Bresson ajoute à la nouvelle deux apartés de confidence s’attardant sur la vie intime des deux personnages en dehors de leurs rencontres nocturnes. Cette invention est des plus passionnante pour Jacques. Ce côté rêveur et glissant s’exprime par sa manière de soudainement être attiré par une ou plutôt justement des jeunes femmes qui lui plaisent dans la rue, mais jamais suffisamment pour accompagner les quelques pas ou les regards insistants envers elles d’une vraie tentative de séduction. Il n’est pas question de timidité, mais d’une attention et d’un sentiment pas assez fort pour être suivi d’une action, du moins dans la réalité. La belle rencontre et les instants romantiques, Jacques préfère les rêver à voix haute dans le micro de son magnétophone et se repasser les bandes en boucle en laissant voguer son imagination. Formellement, Bresson traduit cela en réduisant les jeunes femmes à des silhouettes, des visages furtifs entrant et sortant du cadre mais ne s’incarnant jamais pleinement à l’image. C’est durant la nuit, espace pourtant plus propice au rêve que Jacques va faire sa rencontre la plus concrète.

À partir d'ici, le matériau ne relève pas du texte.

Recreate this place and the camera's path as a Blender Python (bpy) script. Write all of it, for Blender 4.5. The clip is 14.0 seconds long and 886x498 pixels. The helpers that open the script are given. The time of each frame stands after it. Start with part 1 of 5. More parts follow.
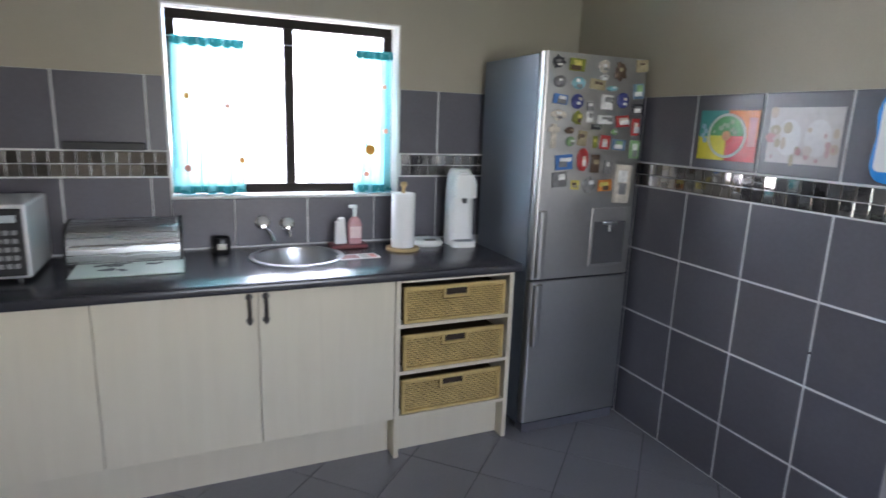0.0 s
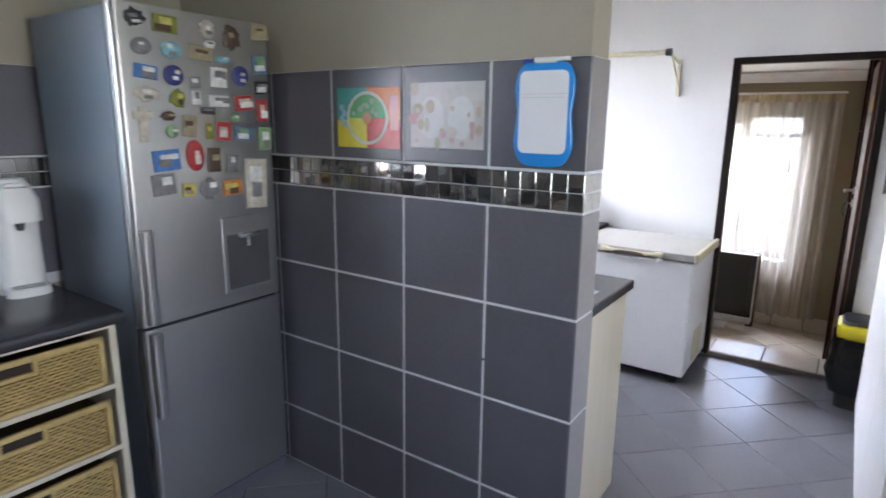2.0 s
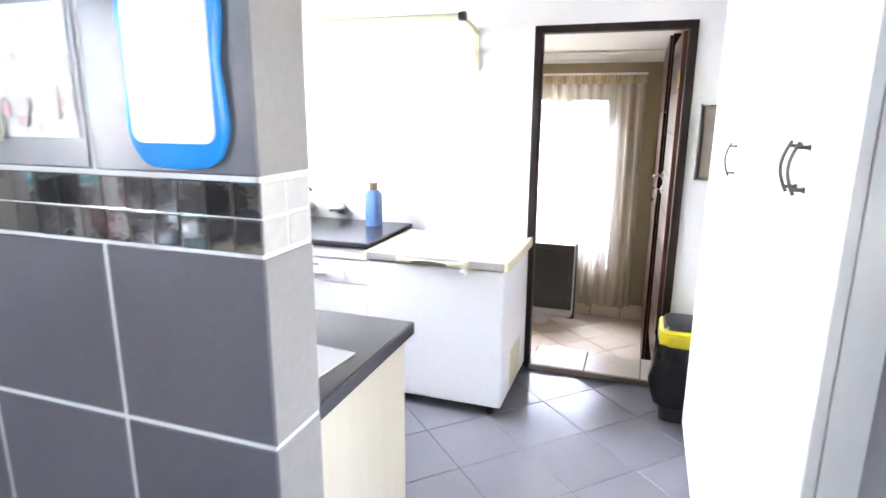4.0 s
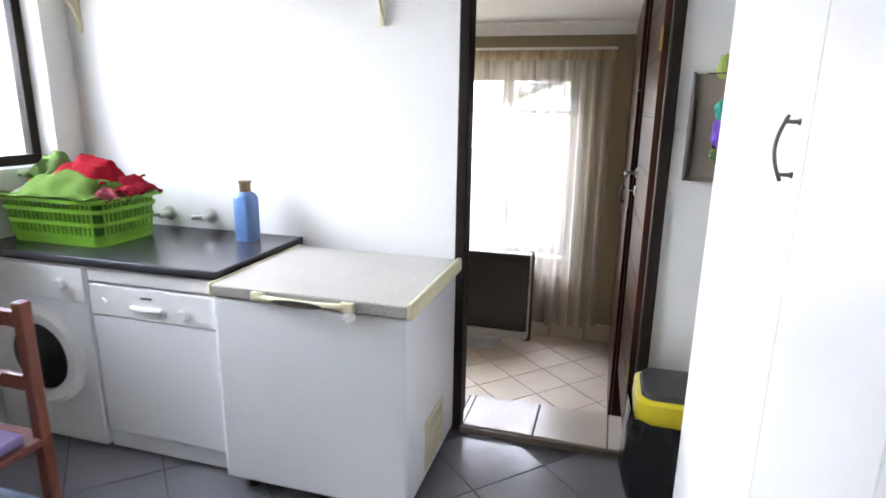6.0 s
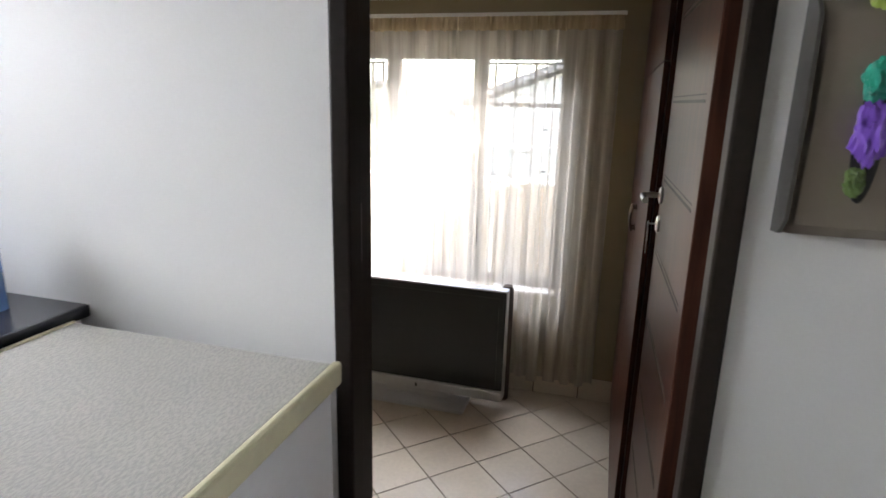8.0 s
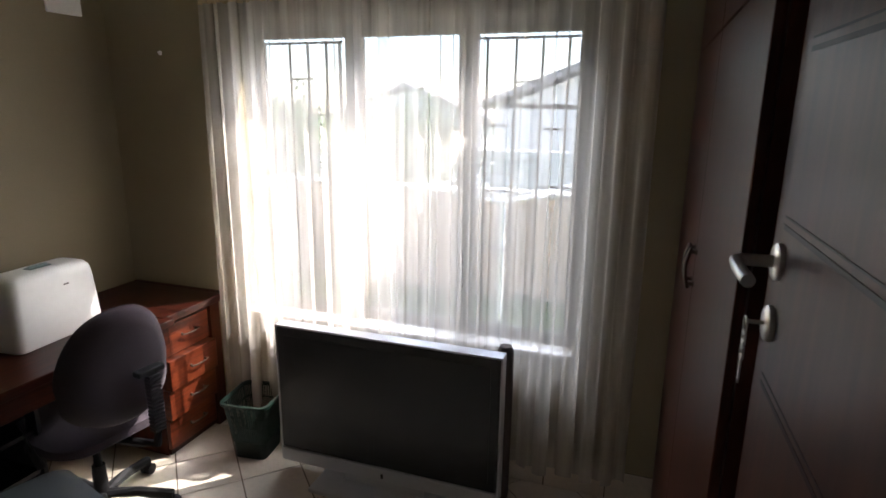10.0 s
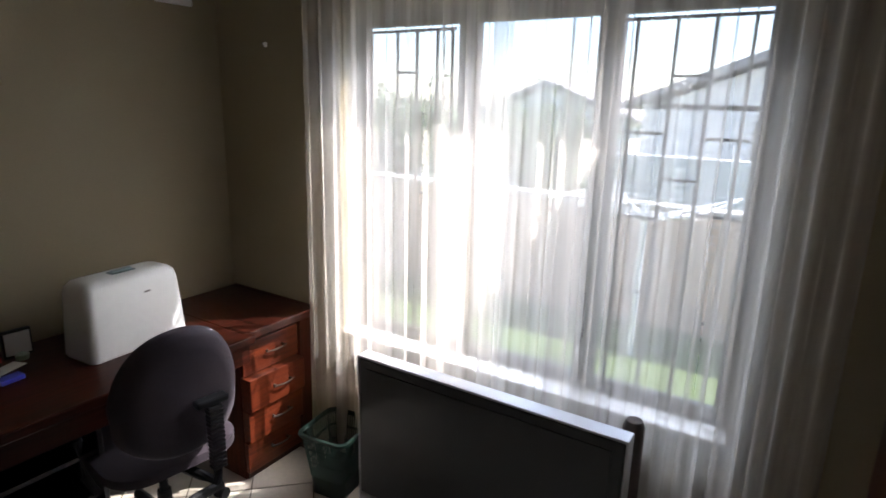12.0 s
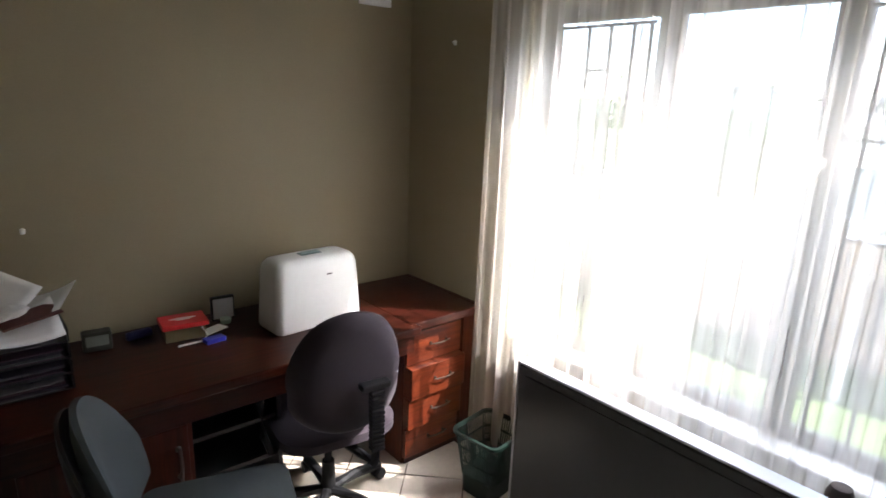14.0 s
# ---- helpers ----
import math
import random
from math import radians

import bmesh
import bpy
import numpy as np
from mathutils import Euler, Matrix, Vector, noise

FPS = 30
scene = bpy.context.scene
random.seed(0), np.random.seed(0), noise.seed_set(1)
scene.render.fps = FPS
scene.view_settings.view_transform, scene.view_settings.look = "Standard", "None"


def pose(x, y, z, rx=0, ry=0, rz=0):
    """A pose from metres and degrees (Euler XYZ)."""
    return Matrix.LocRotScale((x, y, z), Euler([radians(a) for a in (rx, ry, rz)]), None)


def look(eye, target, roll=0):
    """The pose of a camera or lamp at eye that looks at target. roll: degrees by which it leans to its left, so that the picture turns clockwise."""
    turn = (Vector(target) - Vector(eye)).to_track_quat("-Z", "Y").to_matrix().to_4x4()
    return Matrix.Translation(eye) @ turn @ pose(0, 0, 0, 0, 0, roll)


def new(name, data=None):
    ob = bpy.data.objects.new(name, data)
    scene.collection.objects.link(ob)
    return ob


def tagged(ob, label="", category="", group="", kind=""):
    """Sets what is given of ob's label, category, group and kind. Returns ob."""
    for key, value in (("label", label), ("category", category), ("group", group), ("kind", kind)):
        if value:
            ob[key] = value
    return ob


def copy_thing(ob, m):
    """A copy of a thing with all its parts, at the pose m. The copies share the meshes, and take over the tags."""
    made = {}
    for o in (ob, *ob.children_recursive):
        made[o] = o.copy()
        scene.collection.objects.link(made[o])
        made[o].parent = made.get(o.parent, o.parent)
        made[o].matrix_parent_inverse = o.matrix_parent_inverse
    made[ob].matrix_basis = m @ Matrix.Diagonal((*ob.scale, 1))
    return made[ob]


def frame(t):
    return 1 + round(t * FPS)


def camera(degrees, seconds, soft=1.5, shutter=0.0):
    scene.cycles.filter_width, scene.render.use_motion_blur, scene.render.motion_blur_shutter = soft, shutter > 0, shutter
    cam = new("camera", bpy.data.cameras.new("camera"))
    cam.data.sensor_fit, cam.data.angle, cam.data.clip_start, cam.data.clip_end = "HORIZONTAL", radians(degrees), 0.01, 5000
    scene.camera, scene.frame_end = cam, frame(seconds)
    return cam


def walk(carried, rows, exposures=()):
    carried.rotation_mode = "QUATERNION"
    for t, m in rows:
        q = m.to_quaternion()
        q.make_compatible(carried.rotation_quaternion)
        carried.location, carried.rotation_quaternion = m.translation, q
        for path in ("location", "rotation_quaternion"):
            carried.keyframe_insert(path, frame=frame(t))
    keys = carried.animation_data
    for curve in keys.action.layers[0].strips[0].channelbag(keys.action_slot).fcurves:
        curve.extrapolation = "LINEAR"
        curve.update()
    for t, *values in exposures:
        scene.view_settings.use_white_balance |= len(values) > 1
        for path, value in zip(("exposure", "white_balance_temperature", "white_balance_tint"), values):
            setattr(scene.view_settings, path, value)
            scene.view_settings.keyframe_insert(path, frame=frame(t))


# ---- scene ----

Les environnements amples (rues parisiennes, campagne) et la fibre artistique Jacques se conjuguaient à ce caractère rêveur traversant la vie sans la ressentir. Au contraire l’aparté sur Marthe se restreint à la promiscuité de l’appartement qu’elle partage avec sa mère, et c’est la vie extérieure qui s’y invite à son cœur défendant avec l’arrivée d’un jeune et beau colocataire (Jean-Maurice Monnoyer). Marthe feint le rejet du nouveau venu mais c’est tout un monde et des émotions inconnues qui s’invitent avec lui, amenant la jeune femme à s’offrir puis se sacrifier à une longue attente après son départ. Quand l’invitation explicite aux tentations sensuelles de l’extérieur laissaient Jacques de marbre, l’épure austère des intérieurs introduit un vrai trouble sexuel chez Marthe et permet à Bresson de déployer des séquences d’un superbe érotisme feutré.

C’est l’image que cherchent à se renvoyer mutuellement Jacques et Marthe à travers leurs confessions, le rêveur et l’amoureuse éperdue. Pourtant le rapprochement s’effectuant entre eux contredit progressivement cette posture. En marquant un temps d’arrêt dans ses errances mentales et géographiques, Jacques connaît malgré lui le sentiment amoureux pour celle qui en attend un autre. En arrêtant un instant ses pensées en dehors de celui qui semble l’avoir oublié, Marthe entrevoit une autre forme d’amour plus complémentaire et réciproque. Mais cette romance ne fonctionne jamais mieux que dans une forme de non-dit et de mystère, et c’est précisément quand tout devient trop explicite, quand le rapprochement se fait plus concret, que l’édifice fragile risque le plus de se dérober – aspect subtilement entretenu par Bresson lorsque Jacques se met à reproduire machinalement la gestuelle des amoureux qu’il a observé dans le parc.

Paradoxalement, le terrible rebondissement final est moins déchirant que chez Visconti ou Gray. Bresson offre à son héros un refuge dans le retour à la rêverie et à de fantasmatiques retrouvailles, mais aussi une leçon par cette apprentissage douloureux et bien réel d’un amour contrarié. Le tout fonctionne dans une parfaite harmonie entre romanesque classique et une profonde modernité grâce à l’inventivité de Bresson, telle ce » Marthe Marthe » martelé intérieurement par Jacques une fois que cette dernière envahit ses pensées. Une des œuvres les plus passionnantes et accessibles du réalisateur.